The "beacons" in this system embody the principles of modularity, customizability, and extensibility, serving as specialized modules that can be dynamically integrated to add or modify the system's data processing capabilities. By adhering to a consistent interface while allowing for beacon-specific customizations, the system achieves a balance between uniformity and flexibility, enabling it to cater to a wide range of data sources and processing requirements. This architecture not only enhances the system's utility and adaptability but also facilitates ease of maintenance and expansion, making it a robust solution for customizable and modular data processing tasks.

🔍 laser.Focus()

The Focus class is responsible for processing files by reading their contents, detecting the encoding, and performing specific actions based on the file type. It uses the Strip class to sanitize and extract text content from XML or HTML documents. The processed data is then written to a file using the writeme function.

Example Usage

# Initialize a Focus object with a configuration and job
focus = Focus(conf=conf, job=job)

# Process a list of files
data = [{'path': 'file1.xml'}, {'path': 'file2.html'}]
result = focus.process(data)

# Destroy a file
focus.destroy(confirm='file1.xml')

Code Analysis

Main functionalities
  • Initialize a Focus object with a configuration and job
  • Process files by reading their contents, detecting the encoding, and extracting text content
  • Write the processed data to a file
  • Destroy a file if the confirmation matches the file name

Methods
  • __init__(self, conf: dict = None, job: Job = None): Initializes a Focus object with a configuration and job.
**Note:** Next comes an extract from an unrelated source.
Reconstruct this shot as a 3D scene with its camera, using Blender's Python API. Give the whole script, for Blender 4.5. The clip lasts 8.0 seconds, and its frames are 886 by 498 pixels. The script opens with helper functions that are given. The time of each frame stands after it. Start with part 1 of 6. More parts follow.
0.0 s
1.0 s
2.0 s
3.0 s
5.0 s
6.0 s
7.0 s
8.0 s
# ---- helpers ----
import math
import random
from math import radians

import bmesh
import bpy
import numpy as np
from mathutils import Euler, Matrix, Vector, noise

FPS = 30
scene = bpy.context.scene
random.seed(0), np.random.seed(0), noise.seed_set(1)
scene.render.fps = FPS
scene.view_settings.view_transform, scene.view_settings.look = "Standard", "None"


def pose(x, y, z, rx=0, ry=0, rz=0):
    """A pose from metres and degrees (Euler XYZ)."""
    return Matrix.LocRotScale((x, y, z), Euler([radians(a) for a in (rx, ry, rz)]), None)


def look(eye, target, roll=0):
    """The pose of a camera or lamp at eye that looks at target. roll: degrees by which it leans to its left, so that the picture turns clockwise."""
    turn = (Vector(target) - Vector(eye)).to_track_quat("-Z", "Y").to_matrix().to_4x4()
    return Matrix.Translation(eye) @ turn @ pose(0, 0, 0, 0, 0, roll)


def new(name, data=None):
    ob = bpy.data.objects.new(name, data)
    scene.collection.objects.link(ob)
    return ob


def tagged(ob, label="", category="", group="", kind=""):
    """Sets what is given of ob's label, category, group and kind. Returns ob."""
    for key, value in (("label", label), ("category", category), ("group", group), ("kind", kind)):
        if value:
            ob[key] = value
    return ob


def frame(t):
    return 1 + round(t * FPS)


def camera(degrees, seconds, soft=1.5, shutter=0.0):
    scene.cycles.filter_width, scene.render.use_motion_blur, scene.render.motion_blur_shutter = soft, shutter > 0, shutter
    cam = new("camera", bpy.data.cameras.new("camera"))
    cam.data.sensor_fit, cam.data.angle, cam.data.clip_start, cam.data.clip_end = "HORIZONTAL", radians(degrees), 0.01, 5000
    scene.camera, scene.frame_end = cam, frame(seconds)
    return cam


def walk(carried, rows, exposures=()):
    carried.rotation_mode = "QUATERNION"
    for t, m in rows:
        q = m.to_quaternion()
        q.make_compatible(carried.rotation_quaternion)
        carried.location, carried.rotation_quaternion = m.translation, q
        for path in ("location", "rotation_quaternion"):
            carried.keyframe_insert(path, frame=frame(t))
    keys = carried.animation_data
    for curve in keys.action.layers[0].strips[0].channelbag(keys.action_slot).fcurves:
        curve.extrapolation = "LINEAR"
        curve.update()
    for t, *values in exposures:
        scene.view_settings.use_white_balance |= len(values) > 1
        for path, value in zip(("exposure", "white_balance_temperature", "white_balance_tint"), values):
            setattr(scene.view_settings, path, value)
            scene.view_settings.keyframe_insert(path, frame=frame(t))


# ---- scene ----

Prints an initialization message.
  • process(self, data: dict = None): Processes a list of files by reading their contents, detecting the encoding, and extracting text content. Writes the processed data to a file. Returns the updated state of the Focus object.
  • destroy(self, confirm: str = None): Removes a file if the confirmation matches the file name. Prints a message indicating whether the file was successfully destroyed or not.

Fields
  • state: An instance of the FocusState class that stores the configuration and job information.
  • state.conf: A dictionary representing the configuration.
  • state.job: An instance of the Job class representing the job information.
  • state.data: A list of dictionaries representing the processed data. Each dictionary contains the path of the file and the path of the cleaned file.

📝 visit.Visit()

The Visit class is responsible for creating and managing records in a CSV file. It has methods for initializing the class, creating a new CSV file, seeking specific records, and writing records to the CSV file.

Example Usage

# Initialize the Visit class
visit = Visit(conf=conf, job=job)

# Create a new CSV file
visit.create(data=data)

# Seek specific records
visit.seek(line=2)

# Write records to the CSV file
visit.write()

Code Analysis

Main functionalities

The main functionalities of the Visit class are:

  • Initializing the class with a configuration and job object
  • Creating a new CSV file with headers and data
  • Seeking specific records in the CSV file
  • Writing records to the CSV file

Methods

The Visit class has the following methods:

  • __init__(self, conf: dict = None, job: Job = None): Initializes the class with a configuration and job object.
  • create(self, data: dict = None, o: bool = False): Creates a new CSV file with headers and data.
  • seek(self, line: str | int = None, all: bool = False): Seeks specific records in the CSV file.
  • write(self, o: bool = False, ts: bool = True, v: bool = False): Writes records to the CSV file.

Fields

The Visit class has the following fields:

  • headers: A list to store the headers of the CSV file.
  • state: An instance of the RecordState class that stores the configuration, job, and data of the visit.